Stated problem:
Wherever the word "Each" shows up in a line, please copy that line.

Provided information:

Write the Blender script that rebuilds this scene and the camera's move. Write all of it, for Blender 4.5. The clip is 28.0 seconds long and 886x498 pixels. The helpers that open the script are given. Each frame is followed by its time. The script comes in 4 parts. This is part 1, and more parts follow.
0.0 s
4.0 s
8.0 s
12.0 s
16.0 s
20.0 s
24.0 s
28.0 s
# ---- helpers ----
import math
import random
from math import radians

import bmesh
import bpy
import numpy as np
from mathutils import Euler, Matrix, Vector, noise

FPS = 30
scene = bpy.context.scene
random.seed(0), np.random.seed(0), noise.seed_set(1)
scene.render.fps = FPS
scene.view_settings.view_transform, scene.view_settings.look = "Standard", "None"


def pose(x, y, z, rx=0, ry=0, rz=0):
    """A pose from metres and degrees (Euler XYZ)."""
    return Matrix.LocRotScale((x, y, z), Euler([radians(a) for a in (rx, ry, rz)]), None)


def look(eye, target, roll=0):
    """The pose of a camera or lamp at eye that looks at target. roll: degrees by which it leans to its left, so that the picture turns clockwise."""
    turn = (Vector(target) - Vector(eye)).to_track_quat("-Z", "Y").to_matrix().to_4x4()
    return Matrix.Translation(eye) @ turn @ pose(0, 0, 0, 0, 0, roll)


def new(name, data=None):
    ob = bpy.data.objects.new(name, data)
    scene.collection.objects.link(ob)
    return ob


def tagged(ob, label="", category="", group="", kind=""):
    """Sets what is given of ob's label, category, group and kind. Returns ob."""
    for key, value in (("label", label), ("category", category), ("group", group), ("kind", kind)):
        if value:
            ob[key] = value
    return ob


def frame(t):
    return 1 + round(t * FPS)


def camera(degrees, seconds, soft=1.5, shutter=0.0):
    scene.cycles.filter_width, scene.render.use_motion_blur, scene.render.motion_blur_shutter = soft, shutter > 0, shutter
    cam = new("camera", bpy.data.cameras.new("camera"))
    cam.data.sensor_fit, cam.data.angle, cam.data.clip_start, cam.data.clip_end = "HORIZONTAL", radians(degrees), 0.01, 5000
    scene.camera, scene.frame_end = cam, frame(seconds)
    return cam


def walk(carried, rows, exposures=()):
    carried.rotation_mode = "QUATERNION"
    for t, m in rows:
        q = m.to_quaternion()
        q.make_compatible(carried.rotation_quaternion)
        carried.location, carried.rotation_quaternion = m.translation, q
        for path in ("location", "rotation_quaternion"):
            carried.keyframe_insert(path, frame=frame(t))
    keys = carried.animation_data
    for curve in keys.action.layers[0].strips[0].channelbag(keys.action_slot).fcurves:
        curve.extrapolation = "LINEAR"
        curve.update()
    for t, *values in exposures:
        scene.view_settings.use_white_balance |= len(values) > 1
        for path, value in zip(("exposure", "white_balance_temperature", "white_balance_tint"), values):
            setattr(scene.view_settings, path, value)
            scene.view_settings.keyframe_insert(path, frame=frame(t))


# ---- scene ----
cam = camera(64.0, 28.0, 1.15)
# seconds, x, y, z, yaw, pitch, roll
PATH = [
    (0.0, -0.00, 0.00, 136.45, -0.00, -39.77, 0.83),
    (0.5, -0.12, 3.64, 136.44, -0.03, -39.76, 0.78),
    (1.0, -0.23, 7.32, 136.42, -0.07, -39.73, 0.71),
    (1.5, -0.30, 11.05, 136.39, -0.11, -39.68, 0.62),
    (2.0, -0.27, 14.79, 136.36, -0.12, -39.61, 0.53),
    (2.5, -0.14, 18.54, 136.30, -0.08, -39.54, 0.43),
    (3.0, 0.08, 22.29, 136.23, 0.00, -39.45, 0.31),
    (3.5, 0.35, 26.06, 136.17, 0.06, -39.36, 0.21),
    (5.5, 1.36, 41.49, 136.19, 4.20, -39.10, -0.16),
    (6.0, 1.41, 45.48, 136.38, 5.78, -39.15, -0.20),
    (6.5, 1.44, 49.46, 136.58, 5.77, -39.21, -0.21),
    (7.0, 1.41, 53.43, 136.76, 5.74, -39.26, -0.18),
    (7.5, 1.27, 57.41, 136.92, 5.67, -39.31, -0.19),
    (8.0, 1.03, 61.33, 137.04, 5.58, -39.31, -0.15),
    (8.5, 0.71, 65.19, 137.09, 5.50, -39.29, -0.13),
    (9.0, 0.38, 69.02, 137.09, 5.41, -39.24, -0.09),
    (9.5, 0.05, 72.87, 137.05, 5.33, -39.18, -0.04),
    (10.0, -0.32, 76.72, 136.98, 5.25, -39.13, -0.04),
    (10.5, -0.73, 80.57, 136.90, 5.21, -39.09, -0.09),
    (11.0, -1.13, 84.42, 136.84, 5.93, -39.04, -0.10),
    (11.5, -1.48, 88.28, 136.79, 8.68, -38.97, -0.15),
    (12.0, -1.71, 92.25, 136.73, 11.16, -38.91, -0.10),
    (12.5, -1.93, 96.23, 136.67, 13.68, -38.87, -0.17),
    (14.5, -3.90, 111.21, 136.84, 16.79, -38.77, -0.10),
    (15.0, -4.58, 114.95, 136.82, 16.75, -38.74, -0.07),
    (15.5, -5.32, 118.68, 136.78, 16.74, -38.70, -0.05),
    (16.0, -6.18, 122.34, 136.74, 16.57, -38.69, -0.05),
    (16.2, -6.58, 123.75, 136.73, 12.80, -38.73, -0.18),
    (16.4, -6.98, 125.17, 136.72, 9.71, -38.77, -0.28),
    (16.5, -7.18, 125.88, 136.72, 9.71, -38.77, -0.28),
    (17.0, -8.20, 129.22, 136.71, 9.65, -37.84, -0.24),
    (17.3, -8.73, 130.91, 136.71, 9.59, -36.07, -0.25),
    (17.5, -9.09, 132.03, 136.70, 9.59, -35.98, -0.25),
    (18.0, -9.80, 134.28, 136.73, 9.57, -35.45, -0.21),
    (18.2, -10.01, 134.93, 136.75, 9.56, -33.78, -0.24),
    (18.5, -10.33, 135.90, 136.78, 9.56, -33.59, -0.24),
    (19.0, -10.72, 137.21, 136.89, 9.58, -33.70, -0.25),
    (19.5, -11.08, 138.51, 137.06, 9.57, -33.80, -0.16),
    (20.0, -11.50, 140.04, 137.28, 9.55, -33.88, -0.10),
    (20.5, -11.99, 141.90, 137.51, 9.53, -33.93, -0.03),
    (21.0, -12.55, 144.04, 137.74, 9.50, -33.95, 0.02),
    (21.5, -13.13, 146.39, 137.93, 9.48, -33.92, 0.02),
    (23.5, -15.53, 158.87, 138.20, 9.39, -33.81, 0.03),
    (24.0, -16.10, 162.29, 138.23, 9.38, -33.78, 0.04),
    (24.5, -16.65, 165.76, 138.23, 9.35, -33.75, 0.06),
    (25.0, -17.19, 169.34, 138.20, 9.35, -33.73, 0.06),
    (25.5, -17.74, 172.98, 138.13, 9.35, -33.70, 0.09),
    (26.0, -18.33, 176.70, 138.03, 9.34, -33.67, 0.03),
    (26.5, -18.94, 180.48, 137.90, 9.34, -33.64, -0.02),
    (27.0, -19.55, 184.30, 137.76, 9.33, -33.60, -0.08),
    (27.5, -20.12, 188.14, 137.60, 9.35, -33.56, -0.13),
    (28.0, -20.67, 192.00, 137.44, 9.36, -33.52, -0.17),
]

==

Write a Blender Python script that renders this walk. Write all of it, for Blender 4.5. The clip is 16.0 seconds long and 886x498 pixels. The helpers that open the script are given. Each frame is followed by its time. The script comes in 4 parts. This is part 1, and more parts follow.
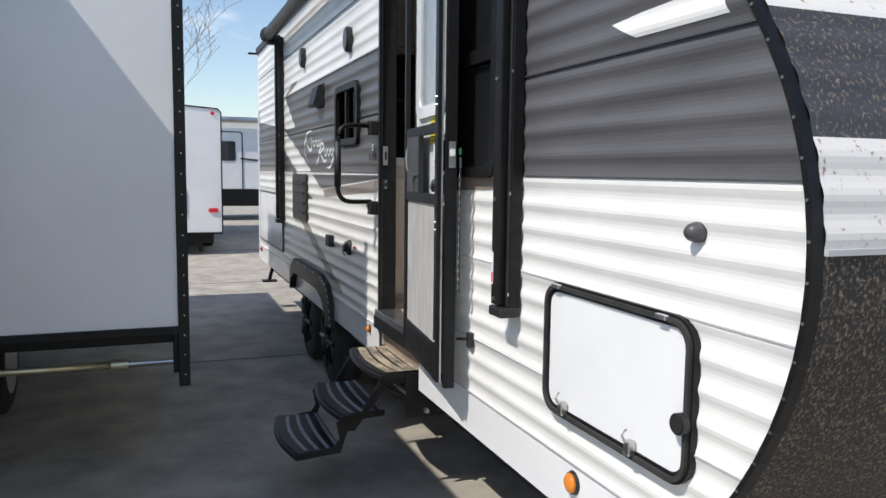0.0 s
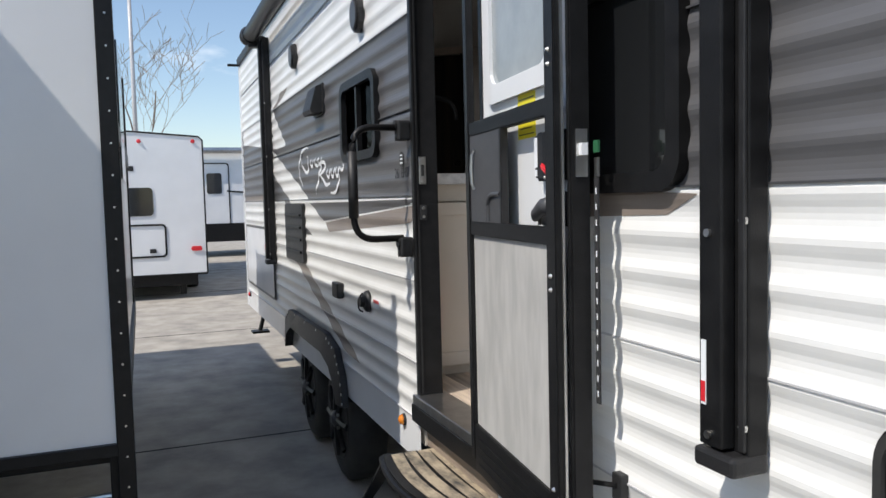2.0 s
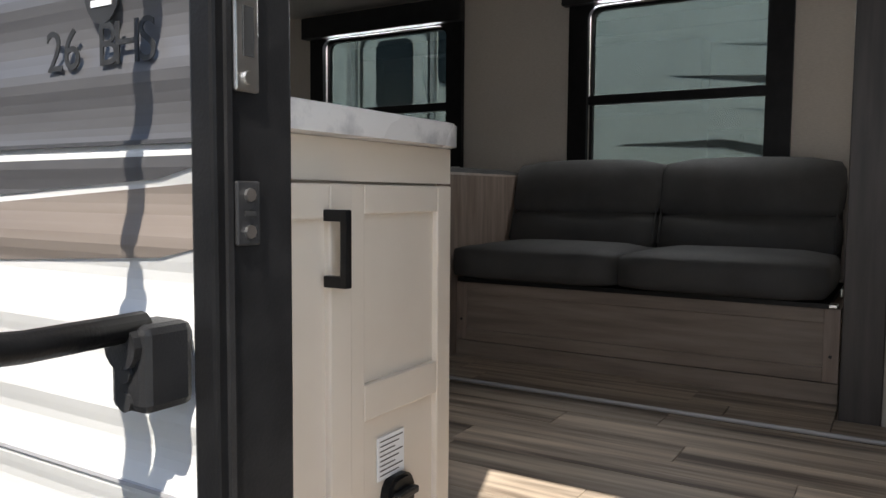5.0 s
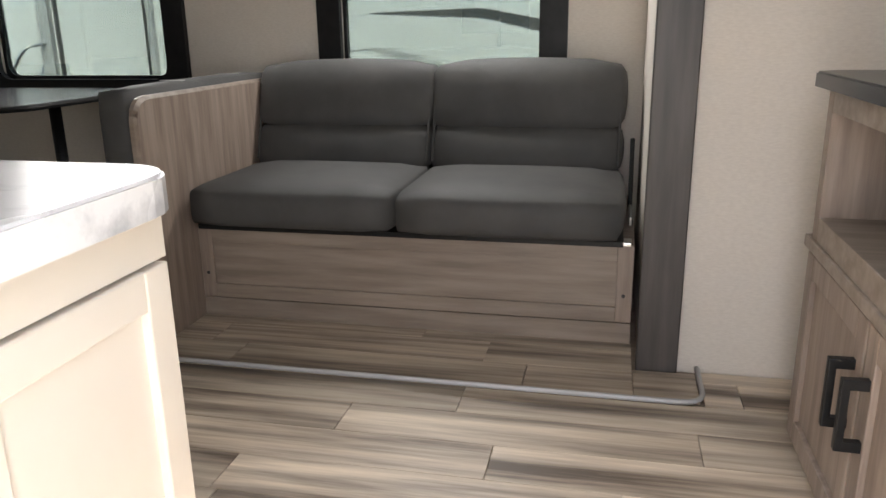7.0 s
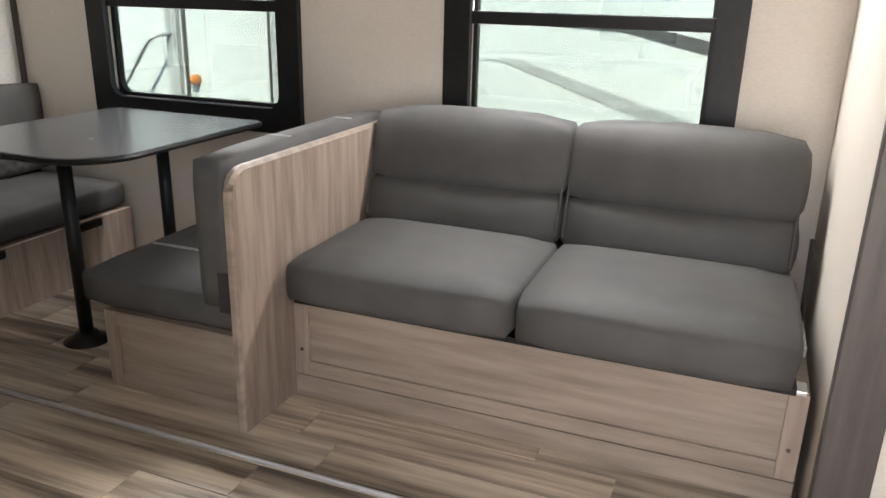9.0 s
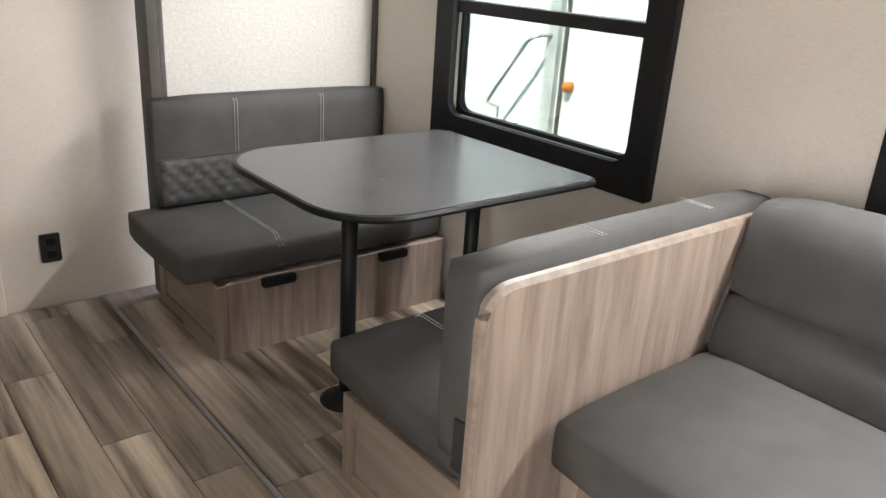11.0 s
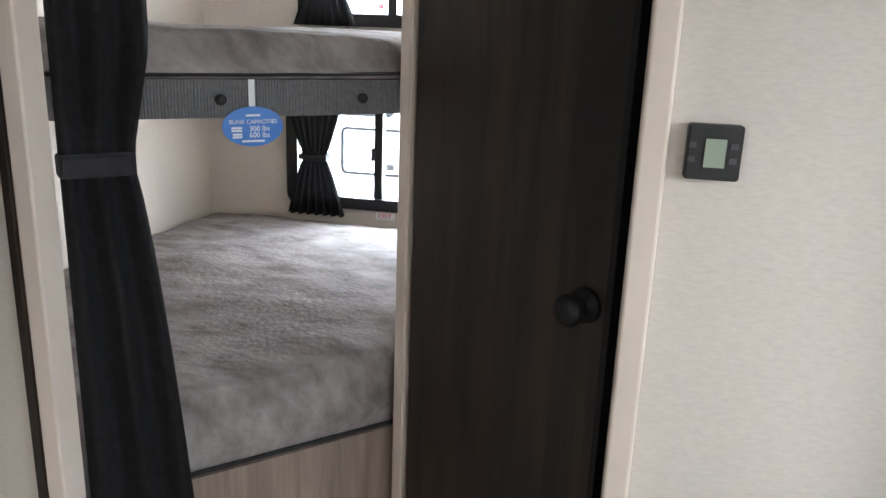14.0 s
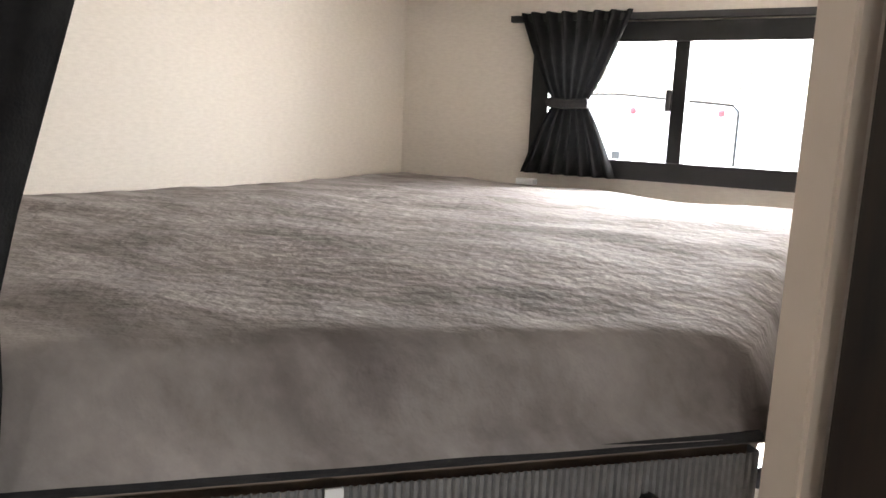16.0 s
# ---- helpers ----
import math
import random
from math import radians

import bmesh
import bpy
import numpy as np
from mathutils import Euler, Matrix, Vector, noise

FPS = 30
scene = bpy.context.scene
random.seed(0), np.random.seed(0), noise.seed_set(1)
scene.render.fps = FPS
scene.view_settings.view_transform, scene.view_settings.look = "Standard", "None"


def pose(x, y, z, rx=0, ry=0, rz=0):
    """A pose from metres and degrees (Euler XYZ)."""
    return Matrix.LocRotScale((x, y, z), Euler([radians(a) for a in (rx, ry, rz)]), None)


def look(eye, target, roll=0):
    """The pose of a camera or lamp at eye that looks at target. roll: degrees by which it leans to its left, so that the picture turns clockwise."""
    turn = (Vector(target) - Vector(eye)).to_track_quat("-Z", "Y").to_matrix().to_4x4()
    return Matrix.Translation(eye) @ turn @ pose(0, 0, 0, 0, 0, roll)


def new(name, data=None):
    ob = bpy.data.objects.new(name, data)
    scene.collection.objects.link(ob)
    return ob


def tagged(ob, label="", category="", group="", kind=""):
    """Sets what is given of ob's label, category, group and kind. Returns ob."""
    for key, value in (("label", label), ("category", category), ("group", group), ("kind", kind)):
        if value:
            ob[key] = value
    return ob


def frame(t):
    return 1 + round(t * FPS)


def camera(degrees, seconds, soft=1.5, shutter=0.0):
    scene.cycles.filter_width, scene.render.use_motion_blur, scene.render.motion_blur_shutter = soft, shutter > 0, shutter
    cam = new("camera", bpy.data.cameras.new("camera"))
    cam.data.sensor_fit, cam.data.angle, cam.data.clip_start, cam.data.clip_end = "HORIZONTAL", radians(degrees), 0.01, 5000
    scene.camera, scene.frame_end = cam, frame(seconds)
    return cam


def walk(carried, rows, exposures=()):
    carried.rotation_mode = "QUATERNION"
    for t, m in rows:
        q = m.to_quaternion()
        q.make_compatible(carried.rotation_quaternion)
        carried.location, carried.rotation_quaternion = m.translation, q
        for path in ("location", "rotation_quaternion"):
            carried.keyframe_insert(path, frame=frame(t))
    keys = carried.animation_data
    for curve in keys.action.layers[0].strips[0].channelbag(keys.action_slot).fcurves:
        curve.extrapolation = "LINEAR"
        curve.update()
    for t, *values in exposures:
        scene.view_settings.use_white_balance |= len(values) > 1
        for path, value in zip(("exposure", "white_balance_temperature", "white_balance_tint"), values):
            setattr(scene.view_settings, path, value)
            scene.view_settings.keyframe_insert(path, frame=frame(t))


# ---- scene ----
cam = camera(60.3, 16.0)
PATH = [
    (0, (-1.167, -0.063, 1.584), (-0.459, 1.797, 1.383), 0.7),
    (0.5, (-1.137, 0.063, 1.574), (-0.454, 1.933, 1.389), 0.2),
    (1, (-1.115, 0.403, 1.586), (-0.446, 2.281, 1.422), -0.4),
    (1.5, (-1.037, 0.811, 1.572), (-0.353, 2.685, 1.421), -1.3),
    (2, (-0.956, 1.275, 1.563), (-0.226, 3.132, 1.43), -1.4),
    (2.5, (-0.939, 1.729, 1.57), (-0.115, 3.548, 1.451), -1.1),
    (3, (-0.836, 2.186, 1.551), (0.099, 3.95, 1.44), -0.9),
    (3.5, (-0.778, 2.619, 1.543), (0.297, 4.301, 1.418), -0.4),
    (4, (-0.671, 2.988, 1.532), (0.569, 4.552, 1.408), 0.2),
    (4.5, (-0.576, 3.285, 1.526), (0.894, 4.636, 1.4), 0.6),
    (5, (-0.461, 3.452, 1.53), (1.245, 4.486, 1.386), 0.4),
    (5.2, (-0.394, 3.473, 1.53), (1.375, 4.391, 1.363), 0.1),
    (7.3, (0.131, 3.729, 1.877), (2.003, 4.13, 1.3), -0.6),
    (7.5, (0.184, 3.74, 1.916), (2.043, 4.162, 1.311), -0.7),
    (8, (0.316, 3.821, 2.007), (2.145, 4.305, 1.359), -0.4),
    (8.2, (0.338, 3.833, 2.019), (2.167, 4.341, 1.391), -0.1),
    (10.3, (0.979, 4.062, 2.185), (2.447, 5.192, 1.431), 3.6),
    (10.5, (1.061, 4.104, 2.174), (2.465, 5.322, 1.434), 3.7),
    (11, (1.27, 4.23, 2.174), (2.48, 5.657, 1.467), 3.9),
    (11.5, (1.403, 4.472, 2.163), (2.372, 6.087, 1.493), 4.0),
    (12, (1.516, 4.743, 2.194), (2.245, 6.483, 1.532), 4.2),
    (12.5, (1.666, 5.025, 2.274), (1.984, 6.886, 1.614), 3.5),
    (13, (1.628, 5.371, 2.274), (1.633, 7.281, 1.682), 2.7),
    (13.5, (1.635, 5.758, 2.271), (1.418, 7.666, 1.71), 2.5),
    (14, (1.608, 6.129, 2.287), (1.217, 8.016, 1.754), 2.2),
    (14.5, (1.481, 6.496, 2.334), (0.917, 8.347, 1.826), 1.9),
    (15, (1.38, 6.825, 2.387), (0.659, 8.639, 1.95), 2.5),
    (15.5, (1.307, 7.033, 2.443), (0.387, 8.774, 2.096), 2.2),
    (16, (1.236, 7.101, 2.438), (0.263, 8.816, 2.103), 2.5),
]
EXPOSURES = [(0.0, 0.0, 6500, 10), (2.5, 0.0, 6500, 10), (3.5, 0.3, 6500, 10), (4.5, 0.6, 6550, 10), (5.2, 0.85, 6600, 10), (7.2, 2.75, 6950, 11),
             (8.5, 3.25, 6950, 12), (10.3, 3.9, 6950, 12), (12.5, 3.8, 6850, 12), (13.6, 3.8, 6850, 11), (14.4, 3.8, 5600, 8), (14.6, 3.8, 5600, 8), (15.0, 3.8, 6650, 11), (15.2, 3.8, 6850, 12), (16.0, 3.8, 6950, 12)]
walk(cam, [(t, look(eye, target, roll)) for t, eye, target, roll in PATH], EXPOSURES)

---

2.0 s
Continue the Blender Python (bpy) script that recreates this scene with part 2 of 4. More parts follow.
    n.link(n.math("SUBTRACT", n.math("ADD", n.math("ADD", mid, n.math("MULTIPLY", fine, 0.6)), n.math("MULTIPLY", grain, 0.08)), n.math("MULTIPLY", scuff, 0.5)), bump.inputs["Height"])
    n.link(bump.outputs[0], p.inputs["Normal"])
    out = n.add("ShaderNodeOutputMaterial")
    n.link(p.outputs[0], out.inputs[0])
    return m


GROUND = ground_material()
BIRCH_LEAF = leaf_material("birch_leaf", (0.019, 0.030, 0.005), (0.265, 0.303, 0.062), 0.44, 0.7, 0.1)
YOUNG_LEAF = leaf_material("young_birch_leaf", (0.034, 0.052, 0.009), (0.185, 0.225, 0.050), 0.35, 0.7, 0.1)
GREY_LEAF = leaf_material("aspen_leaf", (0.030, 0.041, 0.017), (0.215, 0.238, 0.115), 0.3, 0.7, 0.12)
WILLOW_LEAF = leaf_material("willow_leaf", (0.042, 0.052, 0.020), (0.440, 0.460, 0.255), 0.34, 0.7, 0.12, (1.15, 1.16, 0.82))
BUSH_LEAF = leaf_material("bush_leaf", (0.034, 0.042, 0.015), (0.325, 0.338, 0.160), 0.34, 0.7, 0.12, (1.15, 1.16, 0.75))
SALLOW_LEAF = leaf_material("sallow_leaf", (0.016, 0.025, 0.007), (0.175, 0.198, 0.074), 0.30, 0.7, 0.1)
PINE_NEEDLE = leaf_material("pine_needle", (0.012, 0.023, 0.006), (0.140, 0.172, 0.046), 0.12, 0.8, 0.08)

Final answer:
Write the Blender script that rebuilds this scene and the camera's move. Write all of it, for Blender 4.5. The clip is 28.0 seconds long and 886x498 pixels. The helpers that open the script are given. Each frame is followed by its time. The script comes in 4 parts. This is part 1, and more parts follow.
Write a Blender Python script that renders this walk. Write all of it, for Blender 4.5. The clip is 16.0 seconds long and 886x498 pixels. The helpers that open the script are given. Each frame is followed by its time. The script comes in 4 parts. This is part 1, and more parts follow.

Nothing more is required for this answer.